◆ **EXERCISE DIRECTIONS**: Transcribe every line exactly. Leave the pictures behind.

○ ○ ○ ○

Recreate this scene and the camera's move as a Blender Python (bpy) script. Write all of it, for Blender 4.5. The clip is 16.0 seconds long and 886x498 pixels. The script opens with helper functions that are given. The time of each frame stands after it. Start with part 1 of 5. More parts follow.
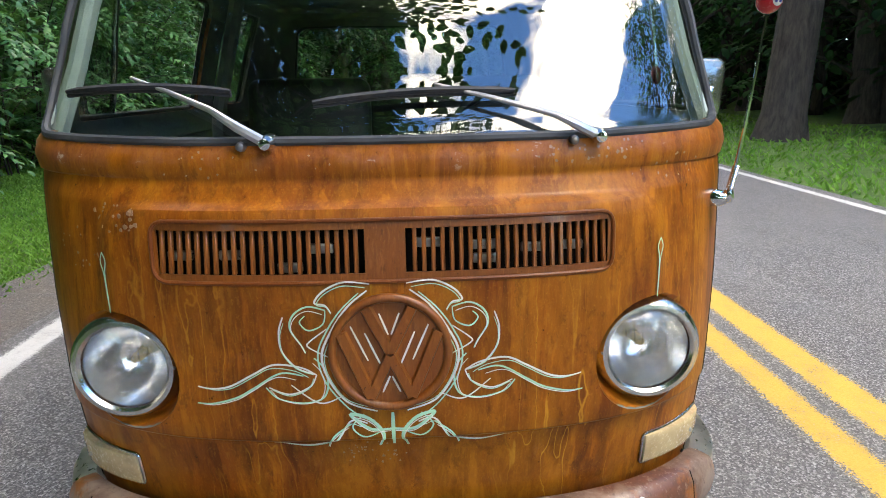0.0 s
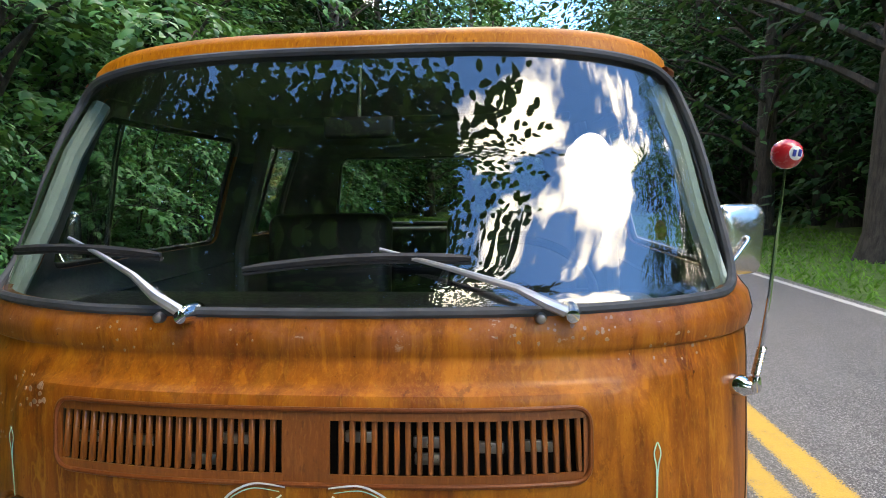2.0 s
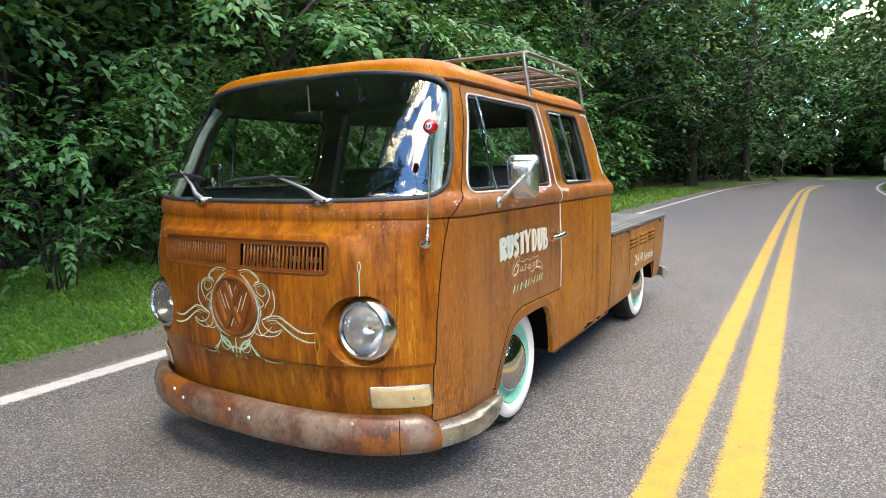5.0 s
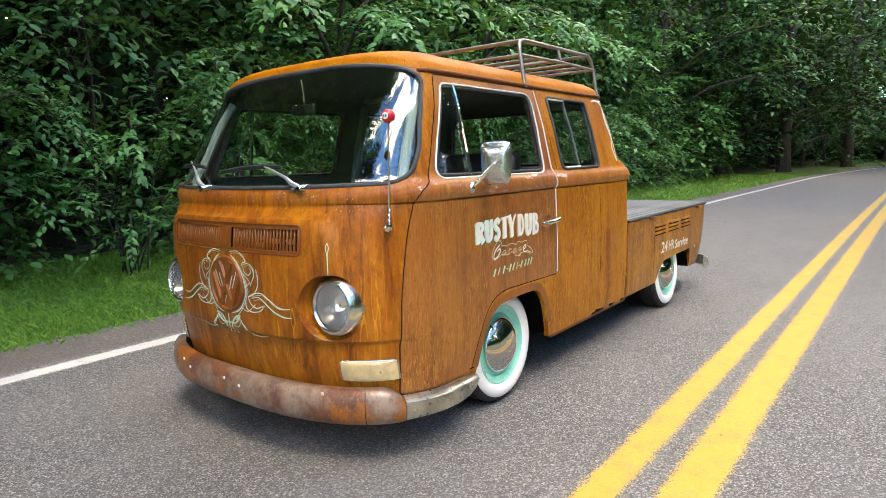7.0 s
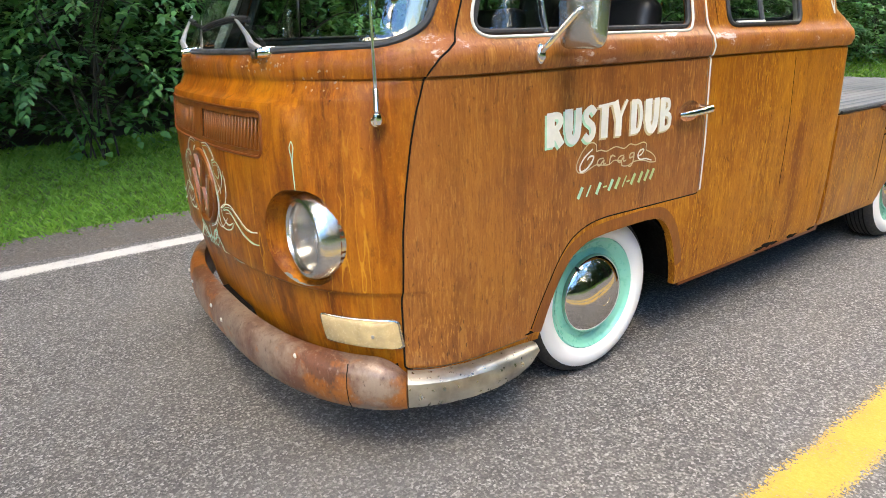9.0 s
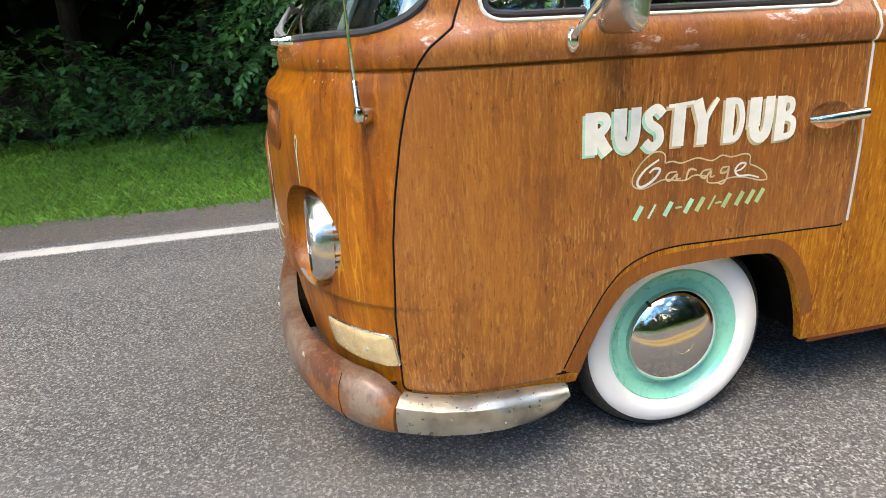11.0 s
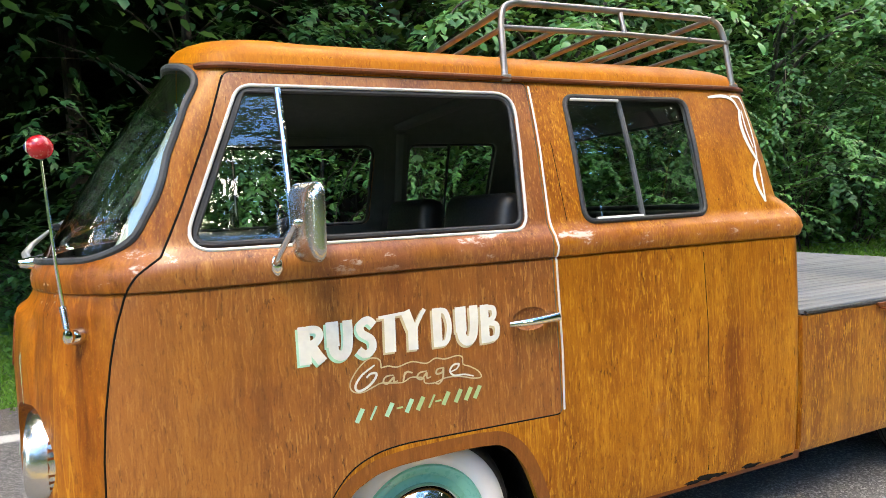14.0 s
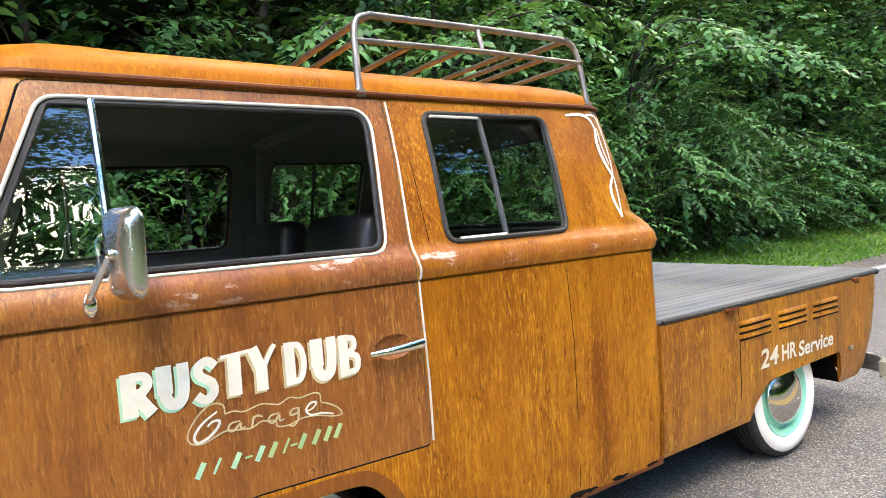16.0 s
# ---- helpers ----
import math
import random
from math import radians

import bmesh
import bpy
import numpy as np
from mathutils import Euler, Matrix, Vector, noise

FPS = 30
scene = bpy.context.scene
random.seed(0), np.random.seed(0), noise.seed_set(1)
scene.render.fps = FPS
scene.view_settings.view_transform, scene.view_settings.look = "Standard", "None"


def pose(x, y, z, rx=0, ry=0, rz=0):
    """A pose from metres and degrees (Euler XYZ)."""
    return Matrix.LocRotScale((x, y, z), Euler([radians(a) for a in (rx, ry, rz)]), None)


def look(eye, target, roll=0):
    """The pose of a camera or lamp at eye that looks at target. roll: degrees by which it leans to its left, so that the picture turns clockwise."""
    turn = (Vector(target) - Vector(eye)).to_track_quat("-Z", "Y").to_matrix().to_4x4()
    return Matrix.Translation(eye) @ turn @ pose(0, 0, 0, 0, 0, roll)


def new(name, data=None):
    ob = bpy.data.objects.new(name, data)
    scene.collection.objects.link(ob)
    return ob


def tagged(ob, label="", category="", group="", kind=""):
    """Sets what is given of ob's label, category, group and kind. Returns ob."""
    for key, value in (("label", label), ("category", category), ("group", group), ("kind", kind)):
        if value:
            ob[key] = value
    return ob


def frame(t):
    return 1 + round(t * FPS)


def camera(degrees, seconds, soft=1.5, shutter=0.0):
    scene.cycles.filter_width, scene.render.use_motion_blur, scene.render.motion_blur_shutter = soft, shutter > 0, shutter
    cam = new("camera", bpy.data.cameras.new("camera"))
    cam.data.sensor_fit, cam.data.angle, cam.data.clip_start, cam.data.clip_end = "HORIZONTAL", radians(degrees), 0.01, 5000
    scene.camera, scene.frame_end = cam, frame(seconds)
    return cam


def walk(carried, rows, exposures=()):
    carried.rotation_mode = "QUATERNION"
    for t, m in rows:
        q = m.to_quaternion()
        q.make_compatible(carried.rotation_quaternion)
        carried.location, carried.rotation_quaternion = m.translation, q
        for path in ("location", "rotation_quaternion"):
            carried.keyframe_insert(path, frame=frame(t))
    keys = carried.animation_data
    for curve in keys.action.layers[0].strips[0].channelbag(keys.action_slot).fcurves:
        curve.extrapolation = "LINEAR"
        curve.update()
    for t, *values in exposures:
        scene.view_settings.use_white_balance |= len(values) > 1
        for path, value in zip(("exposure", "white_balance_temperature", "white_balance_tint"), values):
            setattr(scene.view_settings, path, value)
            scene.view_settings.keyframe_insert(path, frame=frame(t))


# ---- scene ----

○ ○ ○ ○

◆ **ANSWER IN FULL**:
Recreate this scene and the camera's move as a Blender Python (bpy) script. Write all of it, for Blender 4.5. The clip is 16.0 seconds long and 886x498 pixels. The script opens with helper functions that are given. The time of each frame stands after it. Start with part 1 of 5. More parts follow.
0.0 s
2.0 s
5.0 s
7.0 s
9.0 s
11.0 s
14.0 s
16.0 s
# ---- helpers ----
import math
import random
from math import radians

import bmesh
import bpy
import numpy as np
from mathutils import Euler, Matrix, Vector, noise

FPS = 30
scene = bpy.context.scene
random.seed(0), np.random.seed(0), noise.seed_set(1)
scene.render.fps = FPS
scene.view_settings.view_transform, scene.view_settings.look = "Standard", "None"


def pose(x, y, z, rx=0, ry=0, rz=0):
    """A pose from metres and degrees (Euler XYZ)."""
    return Matrix.LocRotScale((x, y, z), Euler([radians(a) for a in (rx, ry, rz)]), None)


def look(eye, target, roll=0):
    """The pose of a camera or lamp at eye that looks at target. roll: degrees by which it leans to its left, so that the picture turns clockwise."""
    turn = (Vector(target) - Vector(eye)).to_track_quat("-Z", "Y").to_matrix().to_4x4()
    return Matrix.Translation(eye) @ turn @ pose(0, 0, 0, 0, 0, roll)


def new(name, data=None):
    ob = bpy.data.objects.new(name, data)
    scene.collection.objects.link(ob)
    return ob


def tagged(ob, label="", category="", group="", kind=""):
    """Sets what is given of ob's label, category, group and kind. Returns ob."""
    for key, value in (("label", label), ("category", category), ("group", group), ("kind", kind)):
        if value:
            ob[key] = value
    return ob


def frame(t):
    return 1 + round(t * FPS)


def camera(degrees, seconds, soft=1.5, shutter=0.0):
    scene.cycles.filter_width, scene.render.use_motion_blur, scene.render.motion_blur_shutter = soft, shutter > 0, shutter
    cam = new("camera", bpy.data.cameras.new("camera"))
    cam.data.sensor_fit, cam.data.angle, cam.data.clip_start, cam.data.clip_end = "HORIZONTAL", radians(degrees), 0.01, 5000
    scene.camera, scene.frame_end = cam, frame(seconds)
    return cam


def walk(carried, rows, exposures=()):
    carried.rotation_mode = "QUATERNION"
    for t, m in rows:
        q = m.to_quaternion()
        q.make_compatible(carried.rotation_quaternion)
        carried.location, carried.rotation_quaternion = m.translation, q
        for path in ("location", "rotation_quaternion"):
            carried.keyframe_insert(path, frame=frame(t))
    keys = carried.animation_data
    for curve in keys.action.layers[0].strips[0].channelbag(keys.action_slot).fcurves:
        curve.extrapolation = "LINEAR"
        curve.update()
    for t, *values in exposures:
        scene.view_settings.use_white_balance |= len(values) > 1
        for path, value in zip(("exposure", "white_balance_temperature", "white_balance_tint"), values):
            setattr(scene.view_settings, path, value)
            scene.view_settings.keyframe_insert(path, frame=frame(t))


# ---- scene ----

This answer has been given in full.